The main thing you should know is that these toilets have a button for a big flush,
which is indicated by the 大 symbol, and a button for a small flush, which is indicated by the 小 symbol.
You can probably guess the situation in which to use those buttons.
The second type of toilet you will encounter is the public toilet.
These can be difficult to get used to if you are coming from the West.
These are squat toilets.
Remember that the way you came in is often the way that you face, with the hood and hole in front of you.
Squat down and enjoy.
Don’t worry though! Most public places, like department stores, have the typical Western toilet.
This is a long article (about 6000 words) but it could be so much longer.
Discussing how cultures interact with each other is an extremely interesting topic and is definitely not one that can be completely covered in this article.
I hope this article serves as a way to give you some important tips and things to think about
and motivate you to learn more.
I also hope that this article helps you if you find yourself worried about culture shock.
You might even be experiencing culture shock right now.

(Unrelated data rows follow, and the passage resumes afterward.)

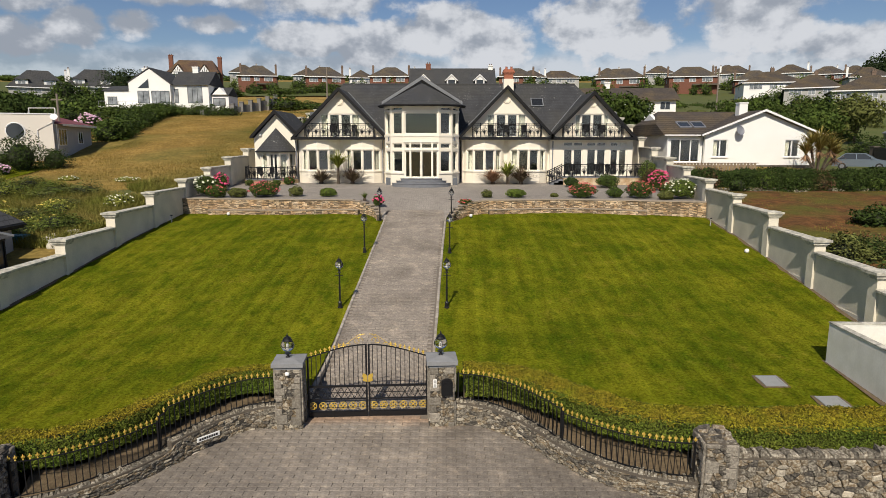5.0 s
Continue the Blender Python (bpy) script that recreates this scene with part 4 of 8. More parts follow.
def globe_lantern(m, label, group, s=1.0, post=0.0):
    """A round glass lantern with crown and finial; with post, the lamp post below it."""
    o = thing("lamp_post" if post else "pillar_lantern", m, label, "lamp post" if post else "lantern", group)
    z = post
    if post:
        part("base", Geo().lathe([(0.11, 0), (0.11, 0.03), (0.075, 0.06), (0.07, 0.2), (0.085, 0.22), (0.05, 0.27)], 10), IRON, o)
        part("post", Geo().lathe([(0.038, 0.2), (0.036, post * 0.55), (0.05, post * 0.56), (0.05, post * 0.59), (0.032, post * 0.6), (0.028, post)], 10), IRON, o)
        part("ladder_bar", Geo().tube([(-0.14, 0, post - 0.12), (0.14, 0, post - 0.12)], 0.012, 6).lathe([(0.02, -0.02), (0.022, 0), (0, 0.02)], 6, (0.14, 0, post - 0.12)).lathe([(0.02, -0.02), (0.022, 0), (0, 0.02)], 6, (-0.14, 0, post - 0.12)), IRON, o)
    part("lantern_foot", Geo().lathe([(0.07 * s, z), (0.055 * s, z + 0.02), (0.03 * s, z + 0.05), (0.03 * s, z + 0.09), (0.075 * s, z + 0.11), (0.08 * s, z + 0.13)], 10), IRON, o)
    zc = z + 0.28 * s + 0.03
    r = 0.155 * s
    prof = [(r * math.sin(t), zc - r * math.cos(t)) for t in [0.45 + i * (2.35 - 0.45) / 10 for i in range(11)]]
    glass = part("globe", Geo().lathe(prof, 16), LAMP_GLASS, o, "clear glass globe", True)
    glass.visible_shadow = False
    part("bulb", Geo().lathe([(0.02, zc - 0.1), (0.035, zc - 0.05), (0.03, zc + 0.02), (0.0, zc + 0.05)], 8), GREY_RENDER, o)
    cage = Geo().tube([(r * 1.03 * math.cos(a), r * 1.03 * math.sin(a), zc) for a in [i * math.pi / 10 for i in range(20)]], 0.008 * s, 4, True)
    for k in range(4):
        cage.tube([(r * 1.02 * math.sin(t) * math.cos(k * math.pi / 2), r * 1.02 * math.sin(t) * math.sin(k * math.pi / 2), zc - r * math.cos(t)) for t in [0.5 + i * 1.85 / 8 for i in range(9)]], 0.006 * s, 4)
    part("cage", cage, IRON, o)
    zt = zc + r * 0.7
    part("crown", Geo().lathe([(0.118 * s, zt), (0.125 * s, zt + 0.02), (0.085 * s, zt + 0.07), (0.09 * s, zt + 0.085), (0.05 * s, zt + 0.12), (0.02 * s, zt + 0.13)], 12), IRON, o)
    part("finial", Geo().lathe([(0.014 * s, zt + 0.12), (0.028 * s, zt + 0.15), (0.01 * s, zt + 0.175), (0.016 * s, zt + 0.19), (0.0, zt + 0.235)], 8), IRON if not post else IRON, o)
    return o


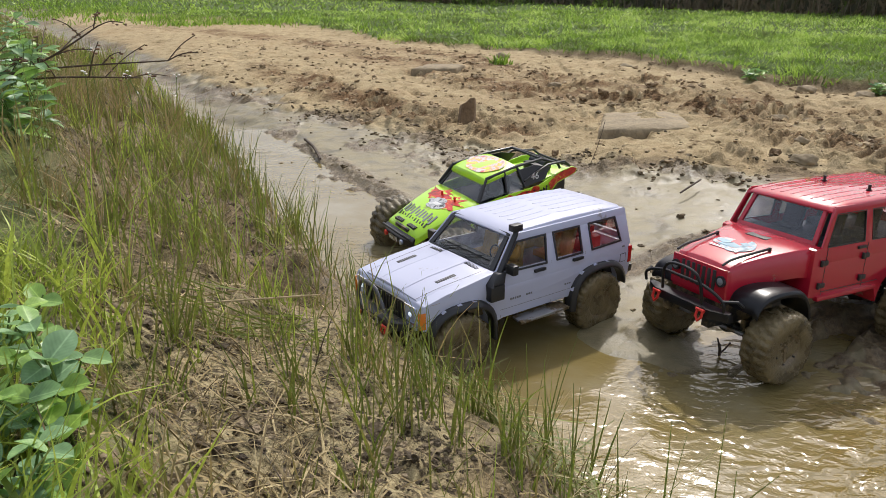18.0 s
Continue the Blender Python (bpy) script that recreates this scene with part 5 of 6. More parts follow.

It is completely normal and something that every traveller goes through in some capacity.
Just try to remind yourself why you are travelling in the first place and try to focus on a country’s good points.
Japan is most definitely a country that has a million things that make it amazing and unique
but sometimes travelling can make you miss home or feel confused. It’s all part of the experience.
But I believe if you are reading this article, you probably have a great interest in Japan
and therefore are unlikely to experience culture shock.
You are more likely to experience excitement and joy for what the culture brings.
I wish you the best of luck in your travels, wherever you go,
and hope that you are well on your way to becoming a ‘Citizen of the World’.
After all, isn’t that really the best citizenship of all?